→ BRIEF
In the material below, list every line carrying the string "random".
------------------------------
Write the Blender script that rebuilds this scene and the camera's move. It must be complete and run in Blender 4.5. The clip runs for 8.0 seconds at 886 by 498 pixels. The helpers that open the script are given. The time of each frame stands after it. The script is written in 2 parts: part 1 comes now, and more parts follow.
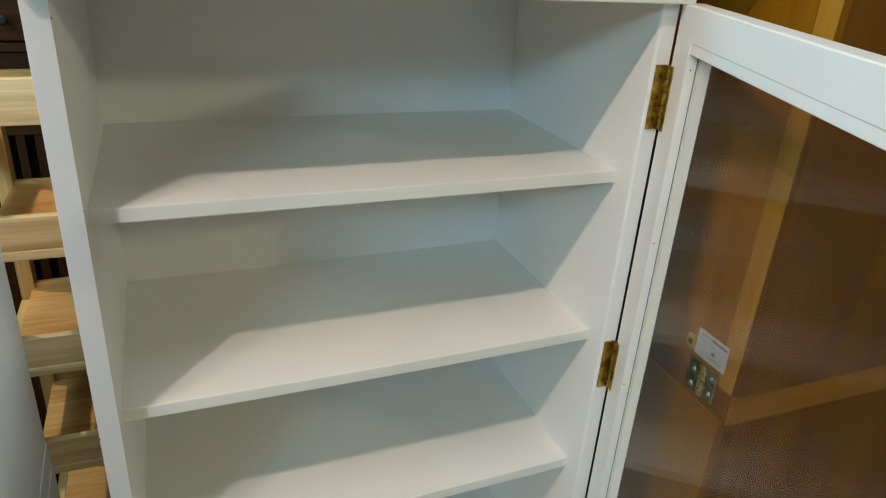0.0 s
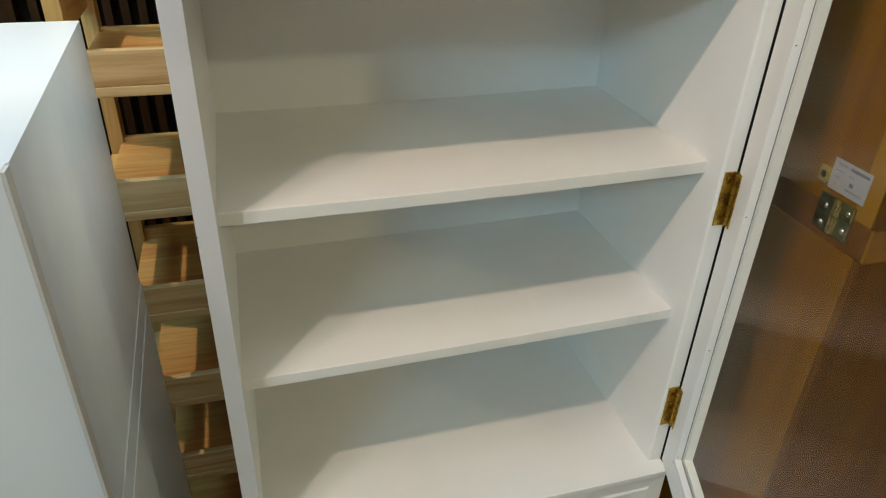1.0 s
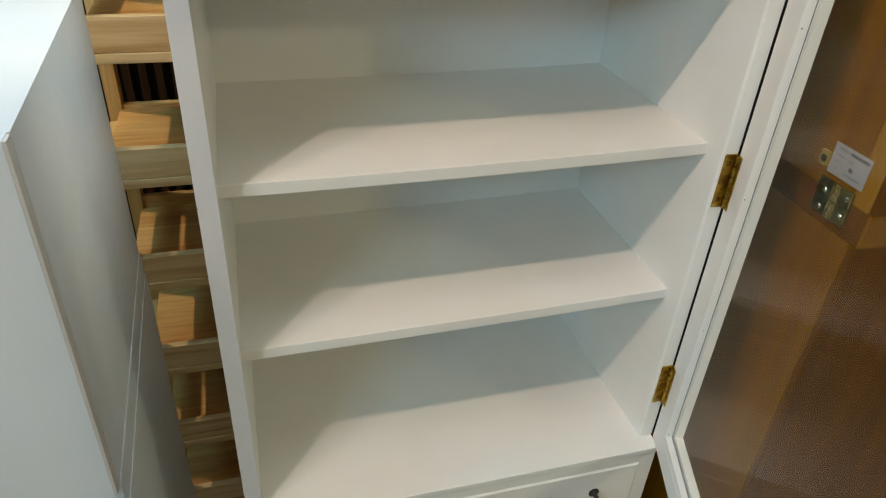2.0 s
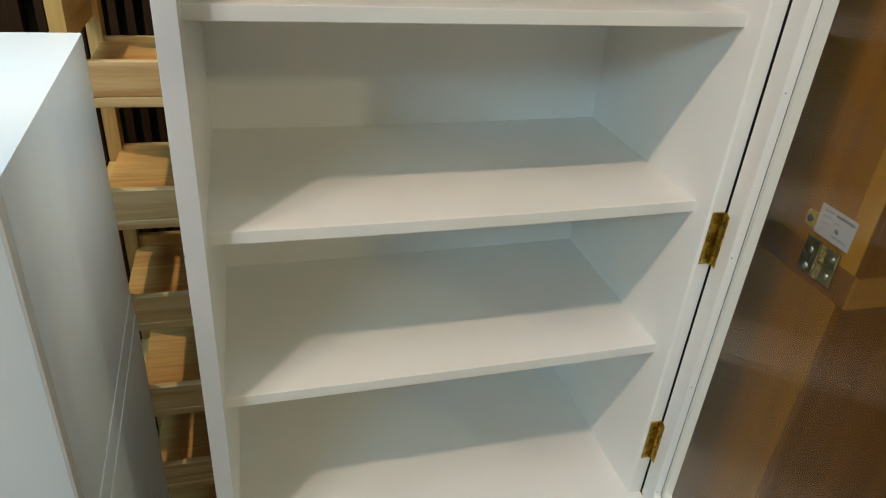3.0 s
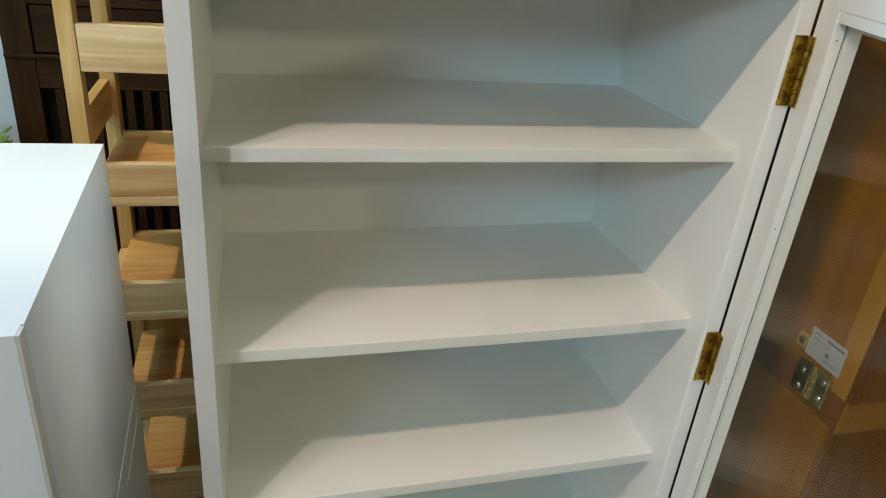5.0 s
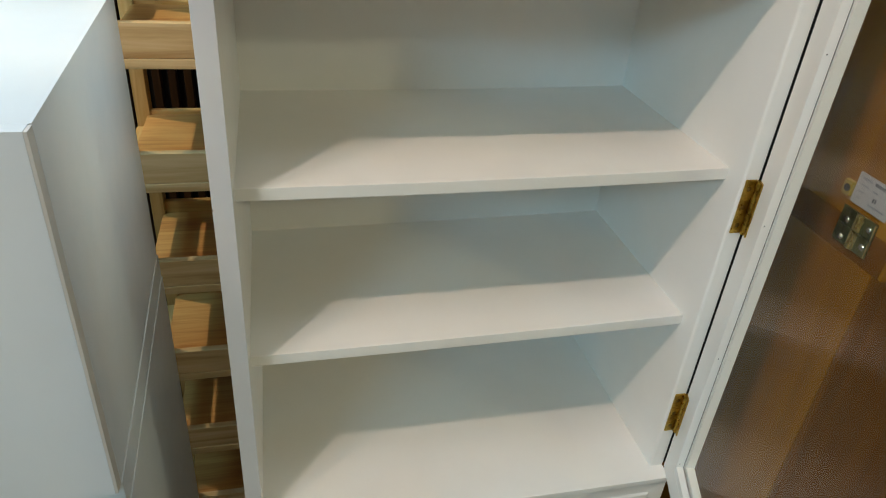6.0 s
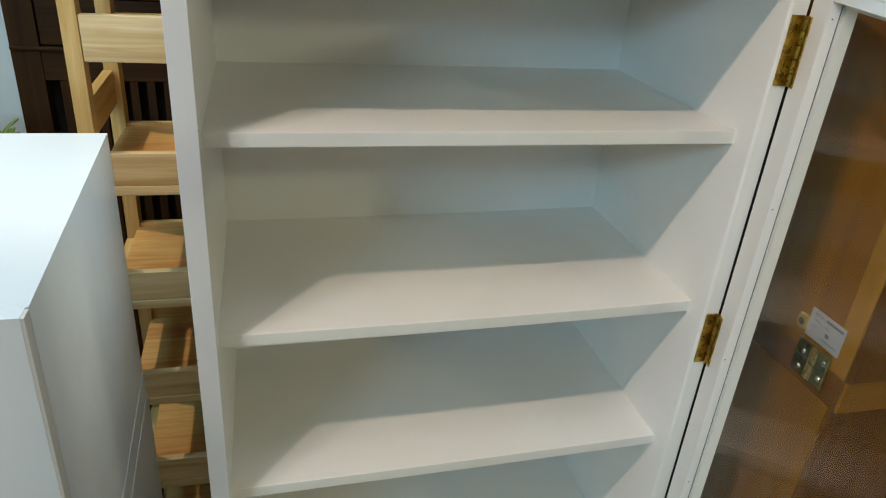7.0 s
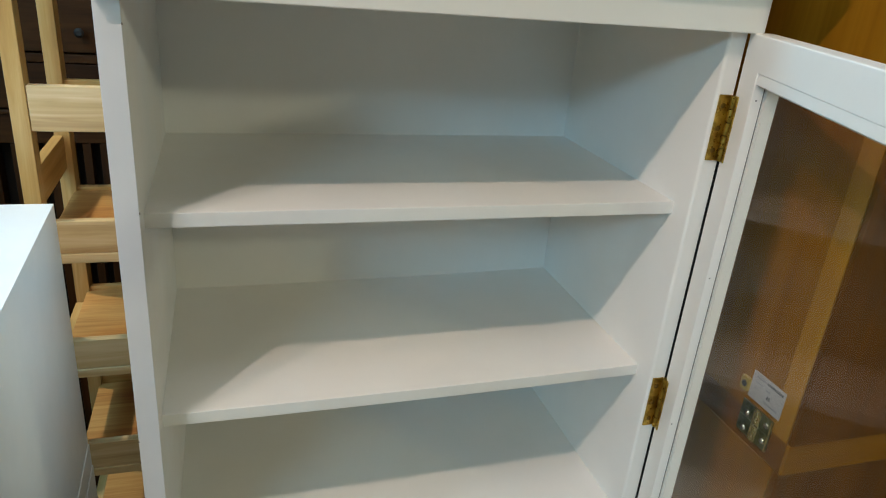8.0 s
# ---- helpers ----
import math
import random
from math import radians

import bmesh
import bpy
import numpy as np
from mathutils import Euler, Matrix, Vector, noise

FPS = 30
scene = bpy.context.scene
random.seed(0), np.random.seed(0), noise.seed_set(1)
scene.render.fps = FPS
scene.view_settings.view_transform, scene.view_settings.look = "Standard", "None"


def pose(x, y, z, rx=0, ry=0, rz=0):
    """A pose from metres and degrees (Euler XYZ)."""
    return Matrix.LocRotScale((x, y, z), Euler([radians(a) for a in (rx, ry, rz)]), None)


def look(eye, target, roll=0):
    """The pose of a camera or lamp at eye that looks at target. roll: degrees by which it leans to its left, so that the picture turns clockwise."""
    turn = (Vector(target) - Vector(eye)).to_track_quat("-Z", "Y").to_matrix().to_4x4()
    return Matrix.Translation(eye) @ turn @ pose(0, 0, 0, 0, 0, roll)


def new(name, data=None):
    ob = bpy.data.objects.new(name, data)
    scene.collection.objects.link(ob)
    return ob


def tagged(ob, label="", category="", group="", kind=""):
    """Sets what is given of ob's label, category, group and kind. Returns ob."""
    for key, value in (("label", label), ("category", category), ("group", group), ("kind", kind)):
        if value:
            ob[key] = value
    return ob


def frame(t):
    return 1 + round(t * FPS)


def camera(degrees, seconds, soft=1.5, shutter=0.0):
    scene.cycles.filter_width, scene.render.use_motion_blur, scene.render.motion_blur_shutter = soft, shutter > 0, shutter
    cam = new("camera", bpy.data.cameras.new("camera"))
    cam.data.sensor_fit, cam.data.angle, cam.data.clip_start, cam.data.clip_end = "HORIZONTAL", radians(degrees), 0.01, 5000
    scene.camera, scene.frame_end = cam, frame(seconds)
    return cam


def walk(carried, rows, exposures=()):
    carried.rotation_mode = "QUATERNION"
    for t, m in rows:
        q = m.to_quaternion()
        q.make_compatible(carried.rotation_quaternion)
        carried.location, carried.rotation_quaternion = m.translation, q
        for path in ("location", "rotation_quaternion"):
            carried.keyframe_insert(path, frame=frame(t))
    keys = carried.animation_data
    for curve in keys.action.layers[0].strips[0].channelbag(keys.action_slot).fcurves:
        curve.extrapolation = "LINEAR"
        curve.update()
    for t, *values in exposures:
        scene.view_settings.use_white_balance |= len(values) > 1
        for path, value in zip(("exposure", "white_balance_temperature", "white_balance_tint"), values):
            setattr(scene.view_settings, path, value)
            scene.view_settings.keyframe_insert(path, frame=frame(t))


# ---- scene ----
# Metres, z up. The bookcase front is the plane y = 0, its left inner face x = 0.
cam = camera(64.7, 8.0, soft=1.1)
PATH = [
    (0, (0.074, -0.621, 1.585), (0.772, 1.051, 0.738), 3.8),
    (0.5, (0.043, -0.623, 1.489), (0.617, 1.039, 0.536), 2.7),
    (1, (0.039, -0.619, 1.444), (0.536, 1.022, 0.416), 2.0),
    (1.5, (0.043, -0.616, 1.451), (0.503, 0.992, 0.355), 2.2),
    (1.7, (0.036, -0.617, 1.446), (0.515, 0.983, 0.346), 2.7),
    (2.8, (0.048, -0.619, 1.465), (0.546, 1.015, 0.424), 4.3),
    (3, (0.052, -0.618, 1.463), (0.555, 1.04, 0.463), 4.6),
    (3.5, (0.052, -0.608, 1.506), (0.559, 1.096, 0.59), 5.0),
    (4, (0.051, -0.606, 1.548), (0.569, 1.144, 0.729), 5.2),
    (4.2, (0.045, -0.605, 1.56), (0.574, 1.158, 0.778), 5.5),
    (5.3, (0.05, -0.604, 1.515), (0.538, 1.104, 0.594), 5.3),
    (5.5, (0.053, -0.614, 1.476), (0.522, 1.082, 0.525), 5.1),
    (6, (0.045, -0.624, 1.439), (0.489, 1.024, 0.395), 4.8),
    (6.5, (0.039, -0.618, 1.467), (0.511, 1.057, 0.482), 5.0),
    (7, (0.055, -0.616, 1.539), (0.538, 1.105, 0.642), 4.7),
    (7.5, (0.068, -0.617, 1.562), (0.602, 1.133, 0.753), 5.0),
    (8, (0.075, -0.615, 1.573), (0.654, 1.133, 0.793), 5.1),
]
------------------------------
→ SOLVED PROBLEM
import random
random.seed(0), np.random.seed(0), noise.seed_set(1)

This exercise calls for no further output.